We may therefore assume that \alpha\not\in \{0,\delta\} and so p(\alpha) = \alpha^{-1} and p(\alpha+\delta) = (\alpha+\delta)^{-1}. Now \alpha^{-1} + (\alpha+\delta)^{-1} = \gamma if and only if \delta = \gamma \alpha (\alpha + \delta). This is a quadratic equation in \alpha not having a repeated root. \Box.

(In the exceptional case \gamma = 1/\delta, there are four solutions, namely 0, 1, and the two roots of (\alpha/\delta)^2 + (\alpha/\delta) + 1 lying in \delta \mathbb{F}_{2^2}^\times \subseteq \mathbb{F}_{2^8}. In fact, since (\alpha/\delta)^2 + (\alpha/\delta) + 1/\gamma\delta has 2 roots if and only if 1/\gamma\delta \in \{\beta^2 + \beta : \beta \in \mathbb{F}_2^8\}, which is a co-dimension 1 subspace of \mathbb{F}_{2^8}, there are exactly 127 output differences \gamma for each non-zero input difference \delta, each except 1/\delta arising from exactly two inputs \alpha.)

In my course I spent an entire lecture on the difference attack, simplifying the lemma by only considering \Delta = 0000\,0001, corresponding to \delta = 1 \in \mathbb{F}_{2^8}, and omitting the parenthetical paragraph entirely.
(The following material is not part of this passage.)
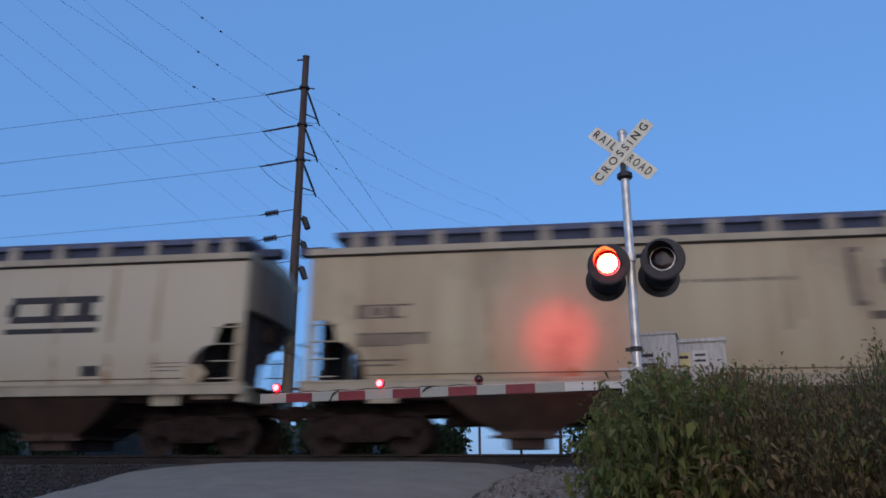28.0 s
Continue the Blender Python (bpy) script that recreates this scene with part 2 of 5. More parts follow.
def part(name, mesh, mats, parent=None, label="", smooth=False):
    ob = new(name, mesh if isinstance(mesh, bpy.types.Mesh) else mesh.data(name, mats, smooth))
    if parent:
        ob.parent = parent
    return tagged(ob, label=label)


def thing(name, label, category, group="", kind="", at=None):
    ob = new(name)
    ob.empty_display_size = 0.3
    if at is not None:
        ob.matrix_world = at
    return tagged(ob, label, category, group, kind)


# ================= ground, road, track =================
TRACK_Y = 15.55


def lerp_table(t, v):
    for (a, p), (b, q) in zip(t, t[1:]):
        if v <= b:
            return p + (q - p) * max(0.0, (v - a) / (b - a))
    return t[-1][1]


ROADZ = [(-400, -1.9), (-6, -1.62), (2, -1.30), (8.5, -0.57), (12.0, -0.225), (13.0, -0.185), (14.0, -0.165), (17.0, -0.165), (18.2, -0.25), (30, -1.5), (400, -3)]
LANDZ = [(-400, -1.9), (-6, -1.66), (2, -1.45), (8.5, -0.68), (12.2, -0.36), (13.4, -0.22), (14.0, -0.20), (17.2, -0.20), (18.4, -0.6), (24, -1.9), (60, -3.0), (400, -3.2)]


def land(x, y):
    z = lerp_table(LANDZ, y)
    if 19 < y < 40:
        gap = min(1.0, max(0.0, (abs(x + 0.35) - 1.55) / 0.8))
        z += gap * (3.2 if x < 0 else 2.6) * max(0.0, 1 - abs(y - 26.5) / 6.0) ** 0.7
    if abs(x) < 70 and y < 60:
        z += 0.05 * noise.noise((x * 0.7, y * 0.7, 0.3)) + 0.02 * noise.noise((x * 3, y * 3, 1.3))
    return z


def build_ground():
    xs = sorted(set([-4000, -1500, -600, -250, -120, -70, 70, 120, 250, 600, 1500, 4000] + [round(-45 + i * 0.8, 2) for i in range(113)]))
    ys = sorted(set([-400, -150, -60, -25, -10, 400, 1200, 4000, 150, 90, 60, 45] + [round(-6 + 0.6 * i, 2) for i in range(62)]))
    vs = [(x, y, land(x, y)) for y in ys for x in xs]
    n = len(xs)
    fs = [(j * n + i, j * n + i + 1, (j + 1) * n + i + 1, (j + 1) * n + i) for j in range(len(ys) - 1) for i in range(n - 1)]
    m = Mesh().add(vs, fs)
    tagged(part("ground", m, DIRT, None, smooth=True), "dark trackside dirt falling away from the railway bank", "ground", kind="structure")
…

Still I’m fairly sure no-one except the keenest M.Sc. students got the idea. Probably I will scrap it next year, and instead give an example from a different toy block cipher with a more easily defined S-box. Or maybe, since there is no chance of universal comprehension, I should just leave it to a problem sheet, with a hint that the lemma above follows from Hilbert’s Theorem 90. (Joke.)
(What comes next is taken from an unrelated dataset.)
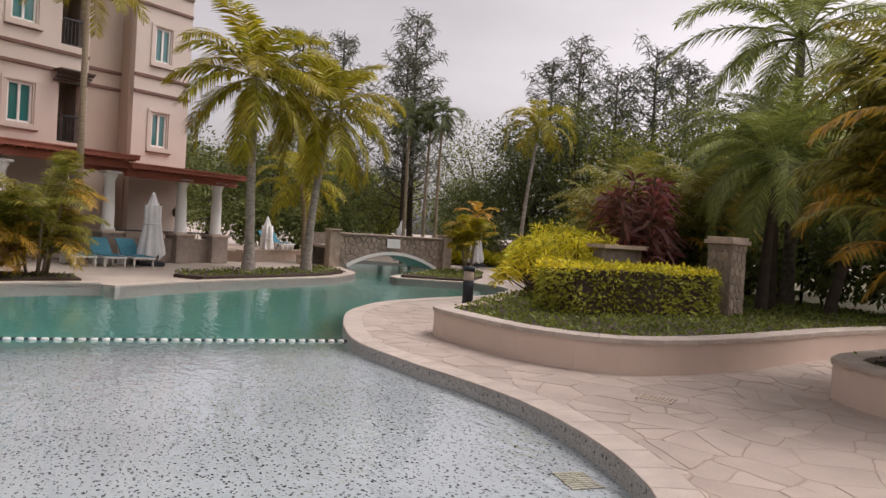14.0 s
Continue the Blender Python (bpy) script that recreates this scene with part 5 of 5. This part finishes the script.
def bollard(x, y, z, h, label):
    t = thing("bollard_light", pose(x, y, z), label, "bollard light", "bollard lights")
    part("post", lathe_bm([(0.105, -0.03), (0.105, h * 0.6), (0.1, h * 0.61)], 16), IRON, t)
    part("lens", lathe_bm([(0.095, h * 0.61), (0.1, h * 0.63), (0.1, h * 0.85), (0.095, h * 0.86)], 16), PALESTONE, t, "cream frosted lens")
    part("cap", lathe_bm([(0.115, h * 0.86), (0.115, h * 0.98), (0.1, h)], 16), IRON, t)
    return t


bollard(9.02, -2.08, PLZ - 0.02, 0.68, "black bollard light with a cream lens in the planter")
bollard(20.5, -12.2, 0, 0.8, "black bollard light beside the far path")
bollard(-1.9, 20.2, 0.0, 0.95, "black bollard light by the shrubs")
t = thing("path_light", pose(9.1, -12.3, PLZ - 0.05), "dark slim garden light post", "garden light")
part("post", lathe_bm([(0.04, 0), (0.04, 0.9)], 8), IRON, t)
part("head", box_bm(-0.16, -0.06, 0.9, 0.16, 0.06, 2.1, 0.01), IRON, t)

# ---- drains ----
def grate(m, label, mat, w=0.3, n=9):
    t = thing("drain_grate", m, label, "drain")
    part("frame", box_bm(-w, -w * 0.75, -0.01, w, w * 0.75, 0.0), GROUT, t)
    for i in range(n):
        x = -w + 2 * w * (i + 0.5) / n
        part("bar", box_bm(x - w / n * 0.6, -w * 0.7, 0.0, x + w / n * 0.6, w * 0.7, 0.008), mat, t)


grate(pose(1.86, 1.13, -0.325, 0, 0, -12), "pale yellowish square drain grate on the pool floor", DRAINSTONE, 0.19)
grate(pose(3.25, -1.15, 0.0, 0, 0, 30), "stone-coloured drain grate in the deck", PALESTONE, 0.2)
# ---- planting: terrace edge and far side of the bar ----
cover("planting_bed", [(-2.7, 18.2), (-1.65, 16.85), (-0.65, 16.25), (-0.22, 15.72), (0.3, 15.33), (1.2, 15.0), (0.55, 15.6), (-0.36, 17.0), (-0.68, 19.0), (-1.3, 19.3), (-2.4, 18.9)], 0.17, L_GROUND, "low green shrubs round the palm at the terrace edge", 31, 330, 0.060, 0.14)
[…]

Variations on pseudo-inverse

  • The exceptional case \gamma=1/\delta is annoying. It arises because X^2+X+1 has a root in \mathbb{F}_{2^8}. Over any \mathbb{F}_{2^c} with c odd, there are 2^{c-1} output differences for any input difference \gamma. For instance, over \mathbb{F}_{2^2} we only see the exceptional case (and even more embarrassingly, the pseudo-inverse function p is linear), while over \mathbb{F}_{2^3}, defined by \beta^3 + \beta = 1, the output differences for input difference 1 are \{1,1+\beta, 1+\beta^2, 1+\beta+\beta^2\}; these are the (no-longer-so) exceptional \gamma = 1, and the reciprocals of the non-zero elements in the subspace

    \{\alpha^2 + \alpha : \alpha \in \mathbb{F}_{2^3} \} = \langle \beta, \beta^2\rangle.

  • It is mathematically tempting to replace the tricky finite field \mathbb{F}_{2^8} with \mathbb{F}_p for p an odd prime. Taking the input difference \delta, now applied (and extracted) using arithmetic in \mathbb{F}_p, we have

    p(x+1) - p(x) = 1/(x+1) - 1/x = 1/x(x+1)
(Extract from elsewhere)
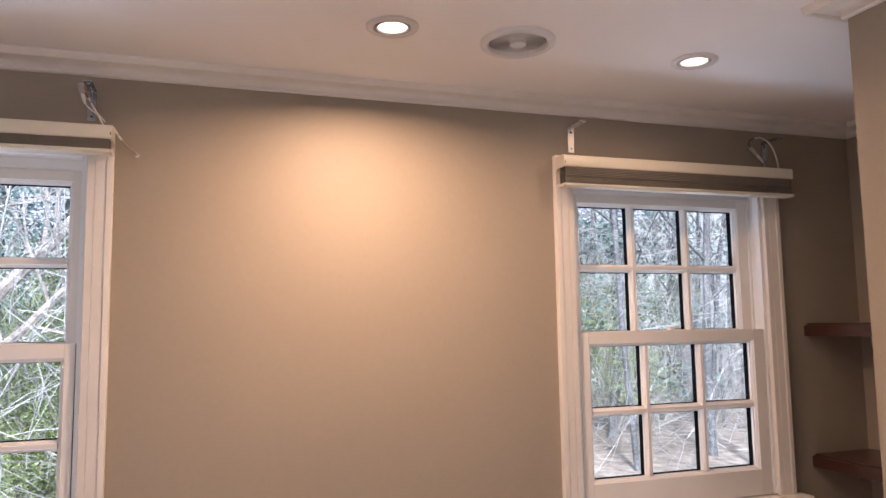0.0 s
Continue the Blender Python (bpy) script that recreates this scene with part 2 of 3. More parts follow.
# ---- the room's plan ----
WALL_T = 0.105
ROOM_W, ROOM_E, ROOM_S = -2.6, 4.2, -4.4
ALCOVE_E = 2.745                 # alcove's end wall
PART_X, PART_Y0, PART_Y1 = 1.841, -0.973, -0.845   # partition's end and its two faces
SILL_Z, HEAD_Z = 1.165, 2.186   # openings
PAIR = (-1.283, 0.2196)         # double window's opening
SINGLE = (1.603, 2.337)         # single window's opening


def wall_panel(name, rects, label):
    bm = bmesh.new()
    for r in rects:
        box(bm, *r)
    return tagged(link_mesh(name, bm, WALL), label, "wall", kind="structure")


wall_panel("wall_north", [
    (ROOM_W, PAIR[0], 0, WALL_T, 0, CEIL), (PAIR[0], PAIR[1], 0, WALL_T, 0, SILL_Z - 0.03), (PAIR[0], PAIR[1], 0, WALL_T, HEAD_Z, CEIL),
    (PAIR[1], SINGLE[0], 0, WALL_T, 0, CEIL), (SINGLE[0], SINGLE[1], 0, WALL_T, 0, SILL_Z - 0.03), (SINGLE[0], SINGLE[1], 0, WALL_T, HEAD_Z, CEIL),
    (SINGLE[1], ALCOVE_E + 0.12, 0, WALL_T, 0, CEIL)], "greige painted plaster wall with two window openings")
wall_panel("wall_alcove", [(ALCOVE_E, ALCOVE_E + 0.12, PART_Y1, 0, 0, CEIL)], "greige painted end wall of the shelf alcove")
wall_panel("wall_partition", [(PART_X, ROOM_E, PART_Y0, PART_Y1, 0, CEIL)], "greige painted partition wall with a free end")
wall_panel("wall_east", [(ROOM_E, ROOM_E + 0.12, ROOM_S, PART_Y1, 0, CEIL)], "greige painted side wall of the room")
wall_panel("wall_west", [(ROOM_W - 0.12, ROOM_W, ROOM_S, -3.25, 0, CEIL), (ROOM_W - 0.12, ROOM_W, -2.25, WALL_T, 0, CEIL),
                         (ROOM_W - 0.12, ROOM_W, -3.25, -2.25, 0, 0.8), (ROOM_W - 0.12, ROOM_W, -3.25, -2.25, 2.2, CEIL)], "greige painted side wall with an unseen window opening")
# the opening is added, for an unseen window that lights the room
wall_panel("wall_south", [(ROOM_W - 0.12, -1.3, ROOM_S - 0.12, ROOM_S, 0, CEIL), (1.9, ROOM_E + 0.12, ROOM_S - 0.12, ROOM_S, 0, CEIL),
                          (-1.3, 1.9, ROOM_S - 0.12, ROOM_S, 0, 0.9), (-1.3, 1.9, ROOM_S - 0.12, ROOM_S, 2.15, CEIL)], "greige painted back wall with an added opening for light")
tagged(link_mesh("floor", a_box(ROOM_W - 0.12, ROOM_E + 0.12, ROOM_S - 0.12, WALL_T, -0.1, 0), FLOOR_BOUNCE), "unseen room floor, kept pale to bounce sunlight onto the ceiling", "floor", kind="structure")
LIGHTS = ((0.917, -0.43), (1.754, -0.434), (-1.5, -1.9), (0.5, -3.0), (2.45, -1.5), (3.4, -3.2))
WATTS = (11.0, 1.3, 3.5, 1.2, 12.0, 2.0)   # the last four are unseen fixtures, added to light the room
HOLE = 0.041                    # half side of the square cut-outs over the recessed lights
ex = sorted({ROOM_W - 0.12, ROOM_E + 0.12, *(q + d for q, _ in LIGHTS for d in (-HOLE, HOLE))})
ey = sorted({ROOM_S - 0.12, WALL_T, *(q + d for _, q in LIGHTS for d in (-HOLE, HOLE))})
bm = bmesh.new()
for xa, xb in zip(ex, ex[1:]):
    for ya, yb in zip(ey, ey[1:]):
        if not any(abs((xa + xb) / 2 - q) < HOLE and abs((ya + yb) / 2 - r) < HOLE for q, r in LIGHTS):
            f = bm.faces.new([bm.verts.new(p) for p in ((xa, ya, CEIL), (xa, yb, CEIL), (xb, yb, CEIL), (xb, ya, CEIL))])
box(bm, ROOM_W - 0.12, ROOM_E + 0.12, ROOM_S - 0.12, WALL_T, CEIL + 0.09, CEIL + 0.15)
bmesh.ops.remove_doubles(bm, verts=bm.verts, dist=1e-5)
ceiling = tagged(link_mesh("ceiling", bm, CEILING), "flat white painted ceiling", "ceiling", kind="structure")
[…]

    for x\not\in \{-1,0\}. Quadratic equations are now more easily understood: we can just complete the square to see that exactly (p-1)/2 of the elements \mathbb{F}_p^\times are output differences; again the output difference 1 has double the probability of the others.

  • I hoped that \mathbb{Z}/2^n\mathbb{Z} might give a nice example, using the function q such that q(2x) = 1/(2x+1) -1 and q(2x+1) = 1/(2x+1). This function is weak respect to the input difference of 1, since, by definition, q(2x+1)-q(2x) = 1 for any x. Perhaps surprisingly, this makes 1 less suitable for the attack. The situation for even input differences is somewhat messy. Clearly this is a non-starter for my course.
  • It’s tempting to try s(\alpha) = \alpha^2. But because of the identity

    s(\alpha + \delta) = (\alpha + \delta)^2 = \alpha^2 + \delta^2 = s(\alpha) + \delta^2,

    an input difference of \delta transitions deterministically (i.e. the input \alpha is irrelevant) to an output difference of \delta^2. One could replace the one-time-pad key addition in my toy block cipher with s and run essentially the same attack, but as a direct replacement for pseudo-inverse, squaring has completely the wrong properties.

  • Given this, one might try r(\alpha) = \alpha^3, working in \mathbb{F}_{2^c}. We have

    (\alpha+1)^3 + \alpha^3 = \alpha^2 + \alpha + 1,

    so by the argument already seen, there is a affine codimension 1 subspace of output differences. Unfortunately cubing is only invertible if c is odd; this is the case when the subspace is properly affine and rules out \mathbb{F}_{2^8}.